If you are honest with yourself, regardless of age, what you immediately realize is that your media consumption is fragmented, completely digital, and is more representative of what you like and not as much as what someone else thinks you will like.  And you probably realize that trade media is not what it once was.  Or you are saying ‘what’s trade media’.

And yet media that impacts your professional life not only exists but there is more of it today than ever before. So you have a choice.  Make understanding media a priority and get busy making it work for you or risk the aforementioned situation where you act defensively because a competitor finally got around to making media work for them.

And this is why, as the title of the post suggests, you should pay attention to sports radio in the Philadelphia market.  The current landscape is an incredible case study on how disruption is being handled, and how once unmovable forces in the market are starting to get flanked by something that they don’t necessarily understand.

There are two sports talk radio stations in the Philadelphia area; 94.1 WIP currently owned by CBS and 97.5 WPEN the Fanatic  owned by Beasley Broadcasting Gr0up.  Over the last two to three years there has been quite a bit of movement at both stations. New morning and drivetime shows have come and gone. Hosts with larger contracts have been let go. Acquisitions and mergers have been completed.

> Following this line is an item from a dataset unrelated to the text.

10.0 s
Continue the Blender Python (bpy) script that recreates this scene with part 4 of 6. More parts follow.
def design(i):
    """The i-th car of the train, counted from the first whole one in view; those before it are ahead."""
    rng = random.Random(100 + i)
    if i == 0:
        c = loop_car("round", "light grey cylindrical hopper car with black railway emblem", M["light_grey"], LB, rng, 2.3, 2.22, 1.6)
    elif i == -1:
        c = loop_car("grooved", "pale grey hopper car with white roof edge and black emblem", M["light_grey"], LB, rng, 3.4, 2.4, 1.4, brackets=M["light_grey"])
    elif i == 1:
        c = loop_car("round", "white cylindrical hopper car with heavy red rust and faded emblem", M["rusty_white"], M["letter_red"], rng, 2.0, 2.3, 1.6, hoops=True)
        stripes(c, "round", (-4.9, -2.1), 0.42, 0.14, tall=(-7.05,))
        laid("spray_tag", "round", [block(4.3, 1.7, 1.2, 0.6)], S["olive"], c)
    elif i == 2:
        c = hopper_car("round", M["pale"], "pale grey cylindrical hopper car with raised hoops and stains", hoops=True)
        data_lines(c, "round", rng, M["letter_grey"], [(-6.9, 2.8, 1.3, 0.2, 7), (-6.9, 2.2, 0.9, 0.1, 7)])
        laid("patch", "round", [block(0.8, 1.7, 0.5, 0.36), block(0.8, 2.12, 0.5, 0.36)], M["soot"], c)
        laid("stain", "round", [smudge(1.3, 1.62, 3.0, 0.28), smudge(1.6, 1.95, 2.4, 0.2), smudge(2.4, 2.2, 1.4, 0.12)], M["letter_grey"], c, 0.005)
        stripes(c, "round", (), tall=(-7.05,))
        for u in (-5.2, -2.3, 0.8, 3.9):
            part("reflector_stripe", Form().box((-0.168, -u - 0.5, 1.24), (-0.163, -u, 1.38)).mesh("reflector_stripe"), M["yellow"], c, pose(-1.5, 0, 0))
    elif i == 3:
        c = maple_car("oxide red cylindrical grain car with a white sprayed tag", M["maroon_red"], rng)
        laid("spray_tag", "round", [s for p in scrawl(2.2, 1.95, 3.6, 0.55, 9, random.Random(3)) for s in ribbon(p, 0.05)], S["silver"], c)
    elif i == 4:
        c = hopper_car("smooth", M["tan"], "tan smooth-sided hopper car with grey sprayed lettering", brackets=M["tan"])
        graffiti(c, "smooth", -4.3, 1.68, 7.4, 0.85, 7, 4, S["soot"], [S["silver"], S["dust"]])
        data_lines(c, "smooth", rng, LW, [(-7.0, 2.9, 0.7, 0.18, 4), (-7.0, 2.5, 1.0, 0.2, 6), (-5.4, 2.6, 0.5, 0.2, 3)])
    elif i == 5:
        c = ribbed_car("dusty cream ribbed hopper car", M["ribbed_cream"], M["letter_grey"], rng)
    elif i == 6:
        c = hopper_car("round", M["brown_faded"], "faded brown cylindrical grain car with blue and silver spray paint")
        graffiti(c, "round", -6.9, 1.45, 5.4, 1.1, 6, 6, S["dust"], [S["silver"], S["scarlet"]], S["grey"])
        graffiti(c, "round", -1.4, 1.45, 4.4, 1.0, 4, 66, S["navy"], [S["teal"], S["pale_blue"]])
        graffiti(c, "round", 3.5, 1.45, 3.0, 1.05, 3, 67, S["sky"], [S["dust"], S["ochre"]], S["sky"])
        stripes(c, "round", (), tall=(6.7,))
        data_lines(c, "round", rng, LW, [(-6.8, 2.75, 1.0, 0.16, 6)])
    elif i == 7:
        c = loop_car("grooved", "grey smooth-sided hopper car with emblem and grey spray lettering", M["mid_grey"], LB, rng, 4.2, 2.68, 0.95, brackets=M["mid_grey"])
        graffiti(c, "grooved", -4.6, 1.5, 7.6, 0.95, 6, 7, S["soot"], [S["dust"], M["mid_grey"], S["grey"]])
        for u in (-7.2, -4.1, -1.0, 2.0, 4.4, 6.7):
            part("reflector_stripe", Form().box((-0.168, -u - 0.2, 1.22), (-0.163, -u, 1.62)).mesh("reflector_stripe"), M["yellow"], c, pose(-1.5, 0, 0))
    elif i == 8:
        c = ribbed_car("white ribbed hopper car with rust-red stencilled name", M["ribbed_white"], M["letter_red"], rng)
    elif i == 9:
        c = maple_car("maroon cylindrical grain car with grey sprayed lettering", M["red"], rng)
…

The WIP morning show is hosted by Angelo Cataldi. He’s been at the helm for over 26 years, the show has performed very well, but Cataldi, currently 66, is in the last year of his contract.  WIP seemed to attempt to groom a replacement in Josh Innes, a young brash raised-on-Howard-Stern type of radio host, but the experiment ended in Innes’s firing.

While all of this was going on the play by play was being covered by Crossing Broad. The site published over 144 posts on the Philadelphia ‘radio wars’ since late 2014, including one that inadvertently informed an on air talent that their timeslot was being taken from them.

This all matters because Crossing Broad captures close to if not over 300,000 pairs of eyeballs a month.  And the owner of the site, Kyle Scott, has recently launched a thrice weekly podcast called Crossing Broadcast. The show, running Monday, Wednesday and Friday, is recorded first thing in the morning and posted around 7:00 a.m. to accommodate the commuting public in the region.  Through a concerted effort to encourage fans of the blog to listen to the show and review it the podcast quickly cracked the top 10 on iTunes in the sports category.

So that is the landscape, but why does it matter?  Listen to the opening segment on this episode of Crossing Broadcast which opens up with a clip from 97.5’s mid-morning hosts disparaging Kyle’s new work (without mentioning the show by name).

Radio is feeling the pressure like television and print news has been feeling for years.  The only advantage radio still holds is that a large majority of Americans are held as a captive audience to radio airways when they are in their cars.  This advantage won’t last much longer as nearly every vehicle manufactured today has some option to stream media via the driver’s mobile device.  What has radio done to embrace this new more casual format of podcasting?  Absolutley nothing.  And it isn’t just the podcast medium they have ignored, take a look at the website for the two local sports stations and you’ll find an early 2000s browsing experience and audio clips that have been taken from the live shows.  Moreover the social feeds of hosts are not much more than an extension of on air hours.

Meanwhile the key advertising demographic hits Crossing Broad most likely every day, and now lends Crossing Broadcast their ears three times a week.  Radio won’t be going away anytime soon, but Kyle Scott mentions he’s recently hired a sales professional and is changing up his revenue model.  He’ll have a sponsor for the podcast by mid-summer, and if not he should fire the sales guy and find a new one.  (You can listen to Kyle Scott talk about his blog and its business model on this leading matters interview)

The point of all of this is that it doesn’t have to be this way for radio.  They own production know how in the audio entertainment space. They have more access to sports talent and executives than Crossing Broad will have maybe ever but at least over the next three more years.  Yet they are completely locked in to how it has been done. They never experiment, they never produce something exclusive for digital consumption.  An now, at least for WIP, they are left with an aging morning show and no plan for succeeding that show with a ratings winner.

See what i mean.  it is now too late for WIP and WPEN the Fanatic to go on offense.  Scott has captured the digital sports as entertainment media market for now which leaves traditional media outlets on defense.  Whether he knows it or not Scott has in front of him incredible opportunity to literally own what once belonged to the local papers, Comcast, and the national Radio corporations. This is why you should pay attention.  See how this plays out.  Listen to the show and hear it mature from week to week. Look into the advertising that is placed on the site and on the podcast.  All of this is going to happen because Scott took ownership of producing media using the strength of the publishing platforms he has had at his disposal.

So how about you? Are you going to wait around until you have to play defense or are you finally going to get your media act together?